■ **The exercise**:
Beginning with the line where "Continue the Blender" appears, retype every remaining line of the data below, both the first and last included.

::: Source material

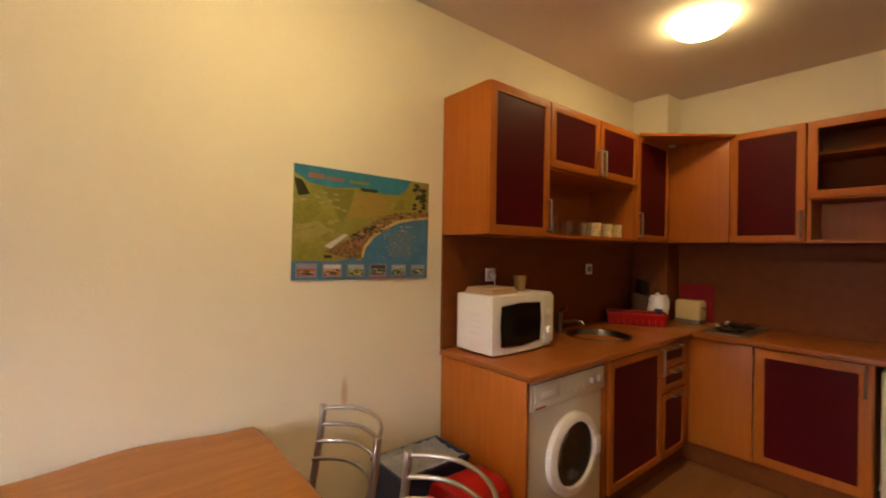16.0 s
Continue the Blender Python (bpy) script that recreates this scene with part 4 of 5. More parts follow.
D_(P_PALE, 31, 14, (0.15, 0.72, 0.47, 0.55), (0.011, 0.0018), -0.02)
D_(P_DARK, 28, 18, (0.22, 0.86, 0.37, 0.385), (0.018, 0.0025), -0.13, 7)
D_(P_AQUA, 21, 26, (0.03, 0.95, 0.03, 0.20), (0.030, 0.004), -0.10, 8)
D_(P_DARK, 22, 12, (0.0, 0.98, 0.0, 0.035), (0.030, 0.003), 0.0, 9)
D_(P_WINE, 23, 8, (0.66, 0.90, 0.19, 0.24), (0.014, 0.003), -0.1, 7)
D_(P_GREY, 35, 14, (0.18, 0.80, 0.70, 0.78), (0.026, 0.006), 0.0, 1)
D_(P_MAUVE, 34, 8, (0.46, 0.54, 0.60, 0.75), (0.006, 0.005), 0.0, 5)

# ---- tourist map ----
MP = thing("wall_map", "colourful printed coast map with photos along its lower edge", "map", pose(RX, 1.305, 1.284, 0.8, 0, 0))
MW, MH = 0.352, 0.49
mt = lambda nm, c, c2=None, s=20: mat(nm, c, c2, rough=0.4, scale=s, fine=90, bump=0.02)
X0 = -0.004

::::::

■ **Solution for this problem**:
Continue the Blender Python (bpy) script that recreates this scene with part 4 of 5. More parts follow.
D_(P_PALE, 31, 14, (0.15, 0.72, 0.47, 0.55), (0.011, 0.0018), -0.02)
D_(P_DARK, 28, 18, (0.22, 0.86, 0.37, 0.385), (0.018, 0.0025), -0.13, 7)
D_(P_AQUA, 21, 26, (0.03, 0.95, 0.03, 0.20), (0.030, 0.004), -0.10, 8)
D_(P_DARK, 22, 12, (0.0, 0.98, 0.0, 0.035), (0.030, 0.003), 0.0, 9)
D_(P_WINE, 23, 8, (0.66, 0.90, 0.19, 0.24), (0.014, 0.003), -0.1, 7)
D_(P_GREY, 35, 14, (0.18, 0.80, 0.70, 0.78), (0.026, 0.006), 0.0, 1)
D_(P_MAUVE, 34, 8, (0.46, 0.54, 0.60, 0.75), (0.006, 0.005), 0.0, 5)

# ---- tourist map ----
MP = thing("wall_map", "colourful printed coast map with photos along its lower edge", "map", pose(RX, 1.305, 1.284, 0.8, 0, 0))
MW, MH = 0.352, 0.49
mt = lambda nm, c, c2=None, s=20: mat(nm, c, c2, rough=0.4, scale=s, fine=90, bump=0.02)
X0 = -0.004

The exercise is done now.